- _Short problem_
Starting at the line that contains "Continue the Blender" and stopping at the line that contains "1.8, (0.36, 0.50))", repeat every line exactly, the two end lines included, and nothing else.

● ● ● ● ● ● ●

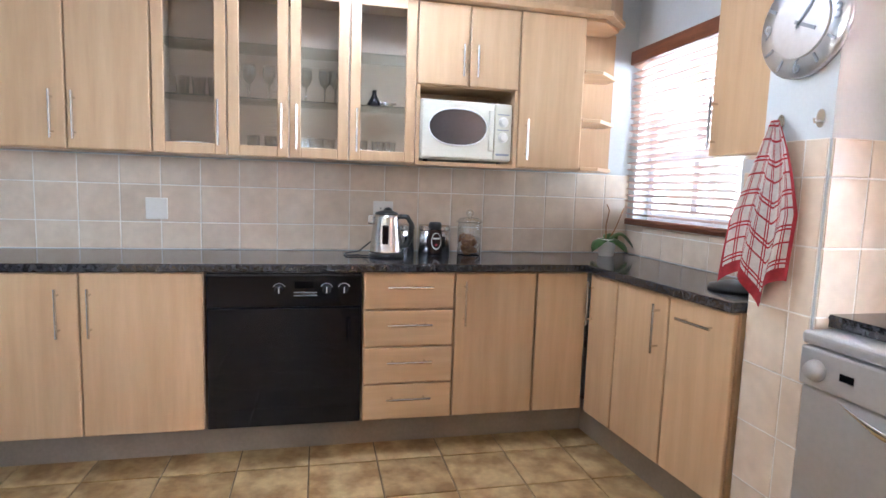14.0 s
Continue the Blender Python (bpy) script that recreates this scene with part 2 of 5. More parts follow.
CLOCKFACE = material("clock_steel", (0.62, 0.63, 0.65), 0.28, 0.8, scale=4, fine=0.03)
BULB = material("lamp_glow", (0.9, 0.85, 0.7), 0.5, emit=(1.0, 0.86, 0.62), power=140.0)
KITCHENBULB = material("kitchen_lamp_glow", (0.9, 0.9, 0.9), 0.5, emit=(0.70, 0.82, 1.0), power=16.5)


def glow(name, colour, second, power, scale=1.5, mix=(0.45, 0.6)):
    """An emission material mottled by noise: backdrops that glow in place of daylight beyond a window."""
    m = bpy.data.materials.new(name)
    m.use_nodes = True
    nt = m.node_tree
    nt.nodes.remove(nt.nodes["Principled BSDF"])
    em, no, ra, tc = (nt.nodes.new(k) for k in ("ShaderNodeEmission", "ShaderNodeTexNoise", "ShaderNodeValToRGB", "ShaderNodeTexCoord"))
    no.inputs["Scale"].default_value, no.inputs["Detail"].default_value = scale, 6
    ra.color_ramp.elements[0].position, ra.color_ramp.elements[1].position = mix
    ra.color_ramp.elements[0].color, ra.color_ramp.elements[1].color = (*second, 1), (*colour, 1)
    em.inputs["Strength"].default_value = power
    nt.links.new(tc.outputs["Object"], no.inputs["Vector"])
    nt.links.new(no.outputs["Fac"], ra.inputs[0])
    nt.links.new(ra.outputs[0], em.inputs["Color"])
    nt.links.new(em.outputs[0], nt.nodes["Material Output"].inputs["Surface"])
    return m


SKYGLOW = glow("bright_sky", (1.0, 1.0, 1.0), (0.92, 0.95, 1.0), 11.0)
PATIOGLOW = glow("patio_backdrop_glow", (1.0, 1.0, 1.0), (1.0, 0.90, 0.86), 7.0, 1.2)
GARDENGLOW = glow("garden_backdrop_glow", (1.0, 1.0, 1.0), (0.34, 0.52, 0.20), 0.75, 1.8, (0.36, 0.50))


def glass_material(name, colour=(1, 1, 1), rough=0.0, mirror=0.045):
    """Thin pane glass: mostly clear, with a faint mirror."""
    m = bpy.data.materials.new(name)
    m.use_nodes = True
    nt = m.node_tree
    nt.nodes.remove(nt.nodes["Principled BSDF"])
    tr, gl, mx = (nt.nodes.new("ShaderNodeBsdf" + k) if k != "mix" else nt.nodes.new("ShaderNodeMixShader") for k in ("Transparent", "Glossy", "mix"))
    tr.inputs["Color"].default_value = (*colour, 1)
    gl.inputs["Roughness"].default_value = rough
    lw = nt.nodes.new("ShaderNodeLayerWeight")
    lw.inputs["Blend"].default_value = 0.5
    pw = nt.nodes.new("ShaderNodeMath")
    pw.operation, pw.inputs[1].default_value = "POWER", 2.4
    ma = nt.nodes.new("ShaderNodeMath")
    ma.operation, ma.inputs[1].default_value, ma.inputs[2].default_value = "MULTIPLY_ADD", 0.85, mirror
    nt.links.new(lw.outputs["Facing"], pw.inputs[0])
    nt.links.new(pw.outputs[0], ma.inputs[0])
    nt.links.new(ma.outputs[0], mx.inputs[0])
    nt.links.new(tr.outputs[0], mx.inputs[1])
    nt.links.new(gl.outputs[0], mx.inputs[2])
    nt.links.new(mx.outputs[0], nt.nodes["Material Output"].inputs["Surface"])
    return m


PANE = glass_material("pane_glass", (0.97, 0.985, 0.985))
CLEAR = glass_material("clear_glass", (0.90, 0.91, 0.90), 0.0, 0.22)
VASEGLASS = glass_material("vase_glass", (0.97, 0.98, 0.975), 0.0, 0.06)
SHELFGLASS = glass_material("green_glass", (0.90, 0.95, 0.925))
FROST = glass_material("grey_tinted_glass", (0.90, 0.885, 0.87), 0.02, 0.012)


# ---- mesh helpers ----
def finish(bm, smooth=False):
    bmesh.ops.recalc_face_normals(bm, faces=bm.faces)
    if smooth:
        for f in bm.faces:
            f.smooth = True
    return bm


def link(name, bm, mat, parent=None, label="", smooth=False):
    finish(bm, smooth)
    me = bpy.data.meshes.new(name)
    bm.to_mesh(me)
    bm.free()
    for m in (mat if isinstance(mat, (list, tuple)) else [mat]):
        me.materials.append(m)
    ob = new(name, me)
    ob.parent = parent
    if label:
        ob["label"] = label
    return ob


def part(name, bm, mat, parent, label="", smooth=False):
    return link(name, bm, mat, parent, label, smooth)


def thing(name, m, label, category, group="", kind=""):
    ob = new(name)
    ob.empty_display_size = 0.05
    ob.matrix_basis = m
    return tagged(ob, label, category, group, kind)


def box(x0, x1, y0, y1, z0, z1, bevel=0.0, segments=2, bm=None):
    """A box between two corners with its edges rounded off; adds to bm if given."""
    own = bmesh.new()
    bmesh.ops.create_cube(own, size=1)
    for v in own.verts:
        v.co = Vector(((x0 + x1) / 2 + v.co.x * (x1 - x0), (y0 + y1) / 2 + v.co.y * (y1 - y0), (z0 + z1) / 2 + v.co.z * (z1 - z0)))
    if bevel:
        bmesh.ops.bevel(own, geom=own.edges[:], offset=min(bevel, 0.49 * min(abs(x1 - x0), abs(y1 - y0), abs(z1 - z0))), segments=segments, profile=0.5, affect="EDGES")
    if bm is None:
        return own
    return join(bm, own)


def join(bm, other, m=None):
    if m is not None:
        other.transform(m)
    me = bpy.data.meshes.new("tmp")
    other.to_mesh(me)
    other.free()
    bm.from_mesh(me)
    bpy.data.meshes.remove(me)
    return bm


def lathe(profile, n=24, bm=None, m=None, closed=False):
    """A body turned about z from (radius, height) pairs."""
    own = bmesh.new()
    rings = []
    for r, z in profile:
        rings.append([own.verts.new((r * math.cos(2 * math.pi * i / n), r * math.sin(2 * math.pi * i / n), z)) for i in range(n)])
    for a, b in zip(rings, rings[1:]):
        for i in range(n):
            own.faces.new((a[i], a[(i + 1) % n], b[(i + 1) % n], b[i]))
    if not closed:
        if profile[0][0] > 1e-4:
            own.faces.new(rings[0])
        if profile[-1][0] > 1e-4:
            own.faces.new(rings[-1])
    if m is not None:
        own.transform(m)
    bmesh.ops.remove_doubles(own, verts=own.verts, dist=1e-5)
    if bm is None:
        return own
    return join(bm, own)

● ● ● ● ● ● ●

- _Output of the task_
Continue the Blender Python (bpy) script that recreates this scene with part 2 of 5. More parts follow.
CLOCKFACE = material("clock_steel", (0.62, 0.63, 0.65), 0.28, 0.8, scale=4, fine=0.03)
BULB = material("lamp_glow", (0.9, 0.85, 0.7), 0.5, emit=(1.0, 0.86, 0.62), power=140.0)
KITCHENBULB = material("kitchen_lamp_glow", (0.9, 0.9, 0.9), 0.5, emit=(0.70, 0.82, 1.0), power=16.5)


def glow(name, colour, second, power, scale=1.5, mix=(0.45, 0.6)):
    """An emission material mottled by noise: backdrops that glow in place of daylight beyond a window."""
    m = bpy.data.materials.new(name)
    m.use_nodes = True
    nt = m.node_tree
    nt.nodes.remove(nt.nodes["Principled BSDF"])
    em, no, ra, tc = (nt.nodes.new(k) for k in ("ShaderNodeEmission", "ShaderNodeTexNoise", "ShaderNodeValToRGB", "ShaderNodeTexCoord"))
    no.inputs["Scale"].default_value, no.inputs["Detail"].default_value = scale, 6
    ra.color_ramp.elements[0].position, ra.color_ramp.elements[1].position = mix
    ra.color_ramp.elements[0].color, ra.color_ramp.elements[1].color = (*second, 1), (*colour, 1)
    em.inputs["Strength"].default_value = power
    nt.links.new(tc.outputs["Object"], no.inputs["Vector"])
    nt.links.new(no.outputs["Fac"], ra.inputs[0])
    nt.links.new(ra.outputs[0], em.inputs["Color"])
    nt.links.new(em.outputs[0], nt.nodes["Material Output"].inputs["Surface"])
    return m


SKYGLOW = glow("bright_sky", (1.0, 1.0, 1.0), (0.92, 0.95, 1.0), 11.0)
PATIOGLOW = glow("patio_backdrop_glow", (1.0, 1.0, 1.0), (1.0, 0.90, 0.86), 7.0, 1.2)
GARDENGLOW = glow("garden_backdrop_glow", (1.0, 1.0, 1.0), (0.34, 0.52, 0.20), 0.75, 1.8, (0.36, 0.50))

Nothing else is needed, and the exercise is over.